When I was a kid, I remember a short story I read about two people, a man and a woman, who could read minds. For the life of me I can’t recall the name of it or find it anywhere, but what you’d think was a blessing was for them a sore trial. They couldn’t get away from the noise of other people’s random thoughts. One of them, the man, who was the narrator of the story, was riding a bus, and was rattled on all sides from what this person was thinking or that person, burdened with their sorrows, annoyed by their follies, distracted by their confusions, bored to death by their impertinence and self-regard. I remember that the speaker felt intensely lonely. Imagine that — you’re in touch with everyone’s thoughts whether you like them or not, and that very fact isolates you, since you dare not draw near to anyone, not least because there’s nobody who can begin to understand your experience. And then, suddenly — in some public place, maybe on the bus, though I can’t remember — his mind reaches forth and he finds another person with the same faculty, a woman. And for two or three minutes each one bursts out in expressions of feeling, right from the heart, two lonely people, revealing themselves to the other; but that’s all they can stand, and they part in exasperation and a loneliness more profound than ever.

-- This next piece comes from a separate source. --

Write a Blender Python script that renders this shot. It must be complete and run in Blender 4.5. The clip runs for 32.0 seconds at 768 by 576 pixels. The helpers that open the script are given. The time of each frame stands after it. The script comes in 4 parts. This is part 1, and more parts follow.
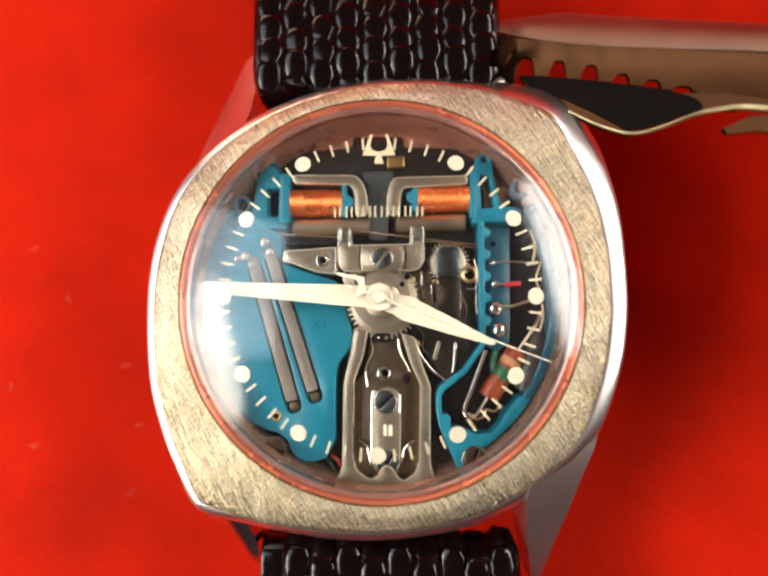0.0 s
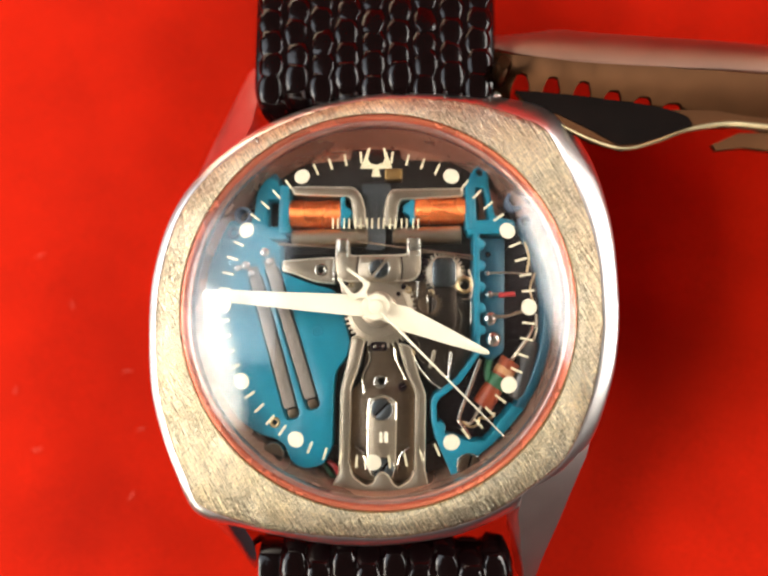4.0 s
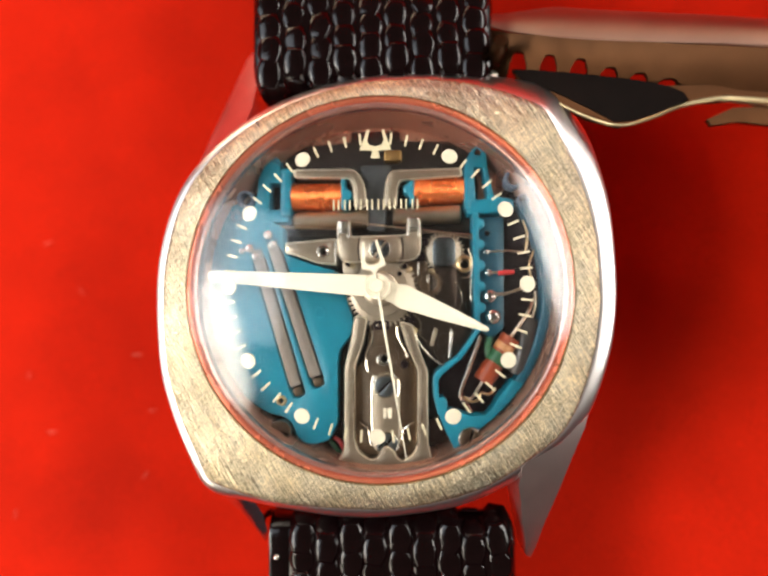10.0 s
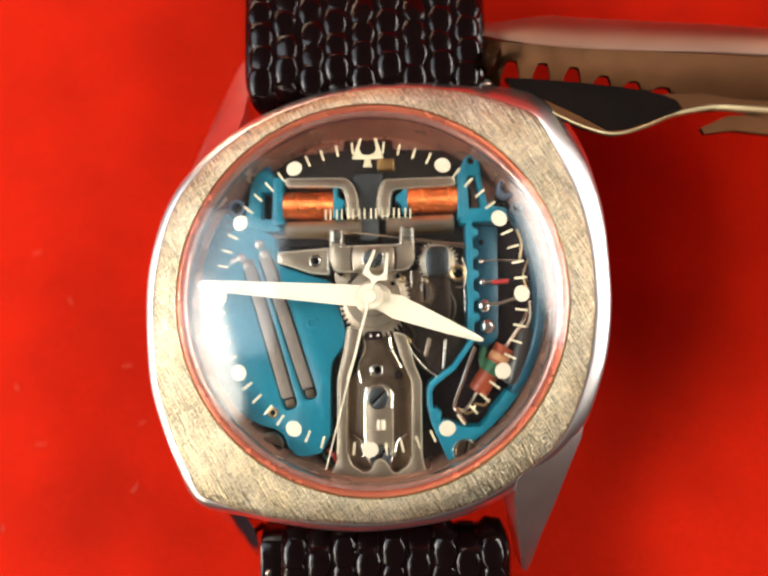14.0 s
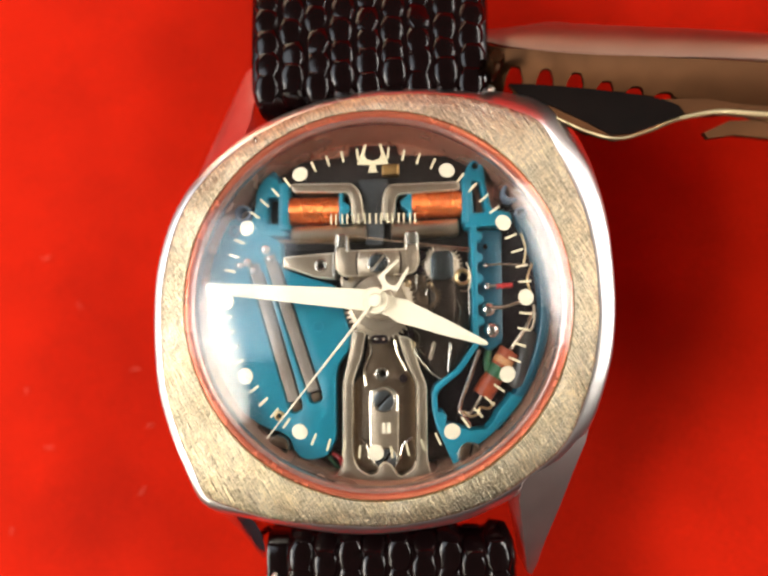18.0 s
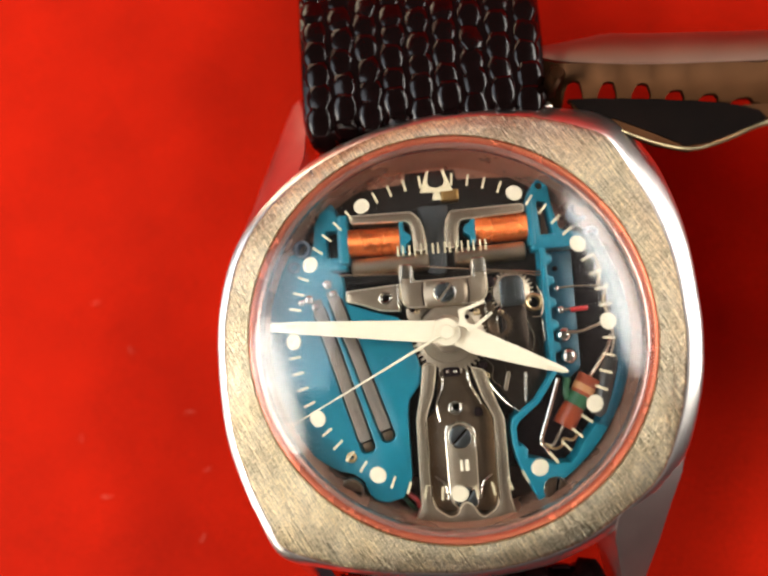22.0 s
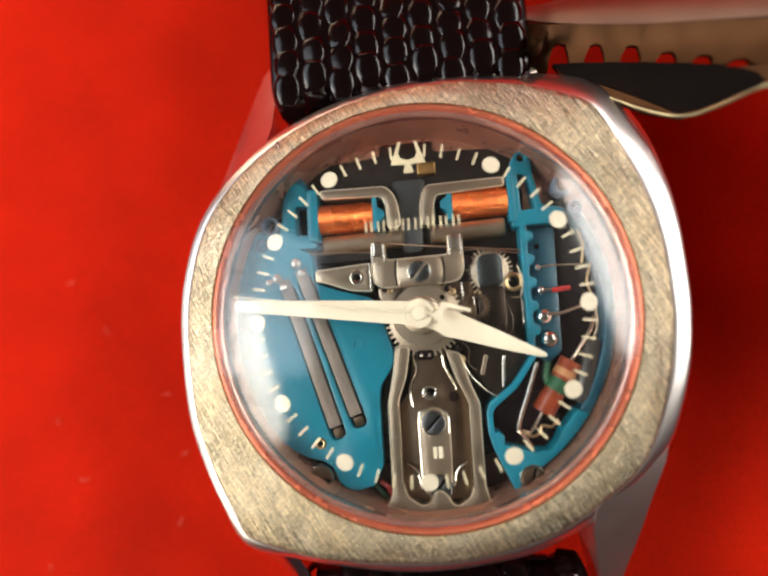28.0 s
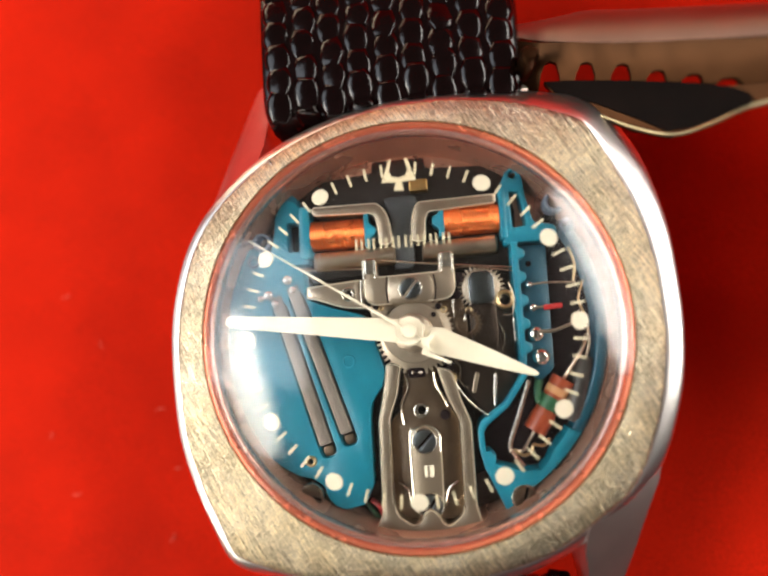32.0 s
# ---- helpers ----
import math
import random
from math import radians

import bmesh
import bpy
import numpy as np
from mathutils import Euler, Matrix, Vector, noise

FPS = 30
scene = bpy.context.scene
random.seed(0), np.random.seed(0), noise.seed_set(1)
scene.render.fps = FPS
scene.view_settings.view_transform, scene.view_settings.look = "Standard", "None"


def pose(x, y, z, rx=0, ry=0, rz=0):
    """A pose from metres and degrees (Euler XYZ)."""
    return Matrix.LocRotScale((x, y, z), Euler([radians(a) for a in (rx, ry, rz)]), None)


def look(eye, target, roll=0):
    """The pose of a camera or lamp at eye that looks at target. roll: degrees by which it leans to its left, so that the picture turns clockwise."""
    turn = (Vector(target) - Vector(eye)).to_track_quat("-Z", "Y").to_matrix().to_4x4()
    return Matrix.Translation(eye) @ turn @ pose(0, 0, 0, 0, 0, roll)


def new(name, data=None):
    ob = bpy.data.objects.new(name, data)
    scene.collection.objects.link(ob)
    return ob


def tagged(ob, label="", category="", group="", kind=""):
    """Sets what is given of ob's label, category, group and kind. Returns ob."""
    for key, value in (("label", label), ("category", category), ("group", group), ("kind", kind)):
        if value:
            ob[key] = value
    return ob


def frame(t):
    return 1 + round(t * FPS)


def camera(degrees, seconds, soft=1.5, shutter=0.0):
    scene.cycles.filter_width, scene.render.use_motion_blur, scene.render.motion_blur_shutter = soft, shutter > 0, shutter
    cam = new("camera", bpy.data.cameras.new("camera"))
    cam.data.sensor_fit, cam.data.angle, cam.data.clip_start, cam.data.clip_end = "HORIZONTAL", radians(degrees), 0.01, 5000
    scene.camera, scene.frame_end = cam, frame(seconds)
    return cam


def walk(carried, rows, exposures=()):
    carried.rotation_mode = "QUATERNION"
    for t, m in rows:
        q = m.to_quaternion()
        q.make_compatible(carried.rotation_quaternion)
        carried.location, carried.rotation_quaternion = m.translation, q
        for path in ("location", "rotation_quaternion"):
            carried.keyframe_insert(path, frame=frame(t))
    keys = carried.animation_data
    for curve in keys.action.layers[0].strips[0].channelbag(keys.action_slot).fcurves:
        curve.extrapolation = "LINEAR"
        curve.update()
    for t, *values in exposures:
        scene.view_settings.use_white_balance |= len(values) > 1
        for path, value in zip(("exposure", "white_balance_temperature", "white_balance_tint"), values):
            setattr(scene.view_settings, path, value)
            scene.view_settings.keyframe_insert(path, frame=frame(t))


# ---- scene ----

Here’s a miracle nothing less than divine: God knows our inmost thoughts, and he loves us still. He does more than know our thoughts. He has compassion on us. I won’t here get into the subject of God’s impassibility, except to say that whatever we enjoy, whatever power we have, God possesses in supereminence, and that includes our ability to move in love at the sight of someone in need of that love. We call it compassion, our Word of the Week, because it implies a suffering-with: as when Jesus groaned, hearing Mary of Bethany say, “Lord, if you had been here, our brother would not have died.” The mind-readers in the story I’ve described were, we might say, super-sensitive, but not compassionate, because they disliked what they felt. Imagine if every time you passed somebody with a headache, your own head pounded. Imagine that you can’t go to a restaurant, because you’ll feel this person’s heartburn and that person’s sensitive tooth and the other person’s canker sore: you would feel what they feel, you would suffer what they suffer, but you would not be suffering with them. Two thieves suffered alongside Jesus, but only one thief suffered with him.
We suppose that compassion will always predispose us toward someone, and I guess that’s right, according to our use of the word, though sometimes, I dare say, the more you know about someone’s true feelings rather than what he or she says about them, the less you will want to hang around, much less to offer your assistance. If we’re to believe the old fables, crocodiles also weep. But most of the time, anyway, it’s enough just to see that someone is suffering, and not to inquire too closely into the tangle of causes. The compassion that the superior person feels for the inferior may be called pity, and that too requires real tact, if we’re to pity without making the recipient of our pity feel low or mean or contemptible, or without weakening him. I had a good friend who refused to let his son enter his house until he promised that he would get himself into a drug rehab program. The boy camped out in the backyard, and when one day my friend found that his car was gone, in all deliberate calmness he called the police and had his son picked up. I am certain that my friend felt compassion for his son, and that was why he permitted himself to appear callous and heartless, when he really was quite the opposite. Sure, most people who appear callous are so; most, but not all. His son did turn his life around. He told me so, at the reception after his father’s funeral. Of the three children, I think he was the most broken up.
The word compassion, from the Latin passio — passion, suffering — is a nice doublet of Greek sympatheia, which means exactly the same thing, and, after meandering through late Latin and medieval French, enters English as sympathy. There’s not a hair’s difference between them, unless it’s that we consider compassion as something active, and sympathy as something passive: as for example the sympathetic vibration of one bell in response to another, if they’re of the same tone and you ring the one near the other. But the word in the New Testament that’s translated as compassion isn’t related to sympathy. It’s the completely different verb splanchnizomai — to be moved within the splanchna, the inward parts (in colloquial American, the innards), that is, the heart, the liver, the spleen, the kidneys, the “bowels of compassion,” as the old phrase put it. The verb is in the middle voice, implying that the subject both performs and suffers the action.
Let me explain. In English, we distinguish only between the active voice and the passive voice. In the active, the subject performs the action: Superman stopped the train. In the passive, the subject suffers the action: The train was stopped by Superman. But many languages also distinguish the middle voice, partaking of both active and passive: The train stopped. The train doesn’t stop something else; it stops itself; it stops. So too the powerful movement of compassion: you perform it, yes, but it moves within you and you suffer the movement. It happens within yourself. Compassion is not supposed to take the place of justice. It isn’t sentimentality, which is often pretty hard-hearted. But it is good both for the giver and the receiver — and maybe better for the giver.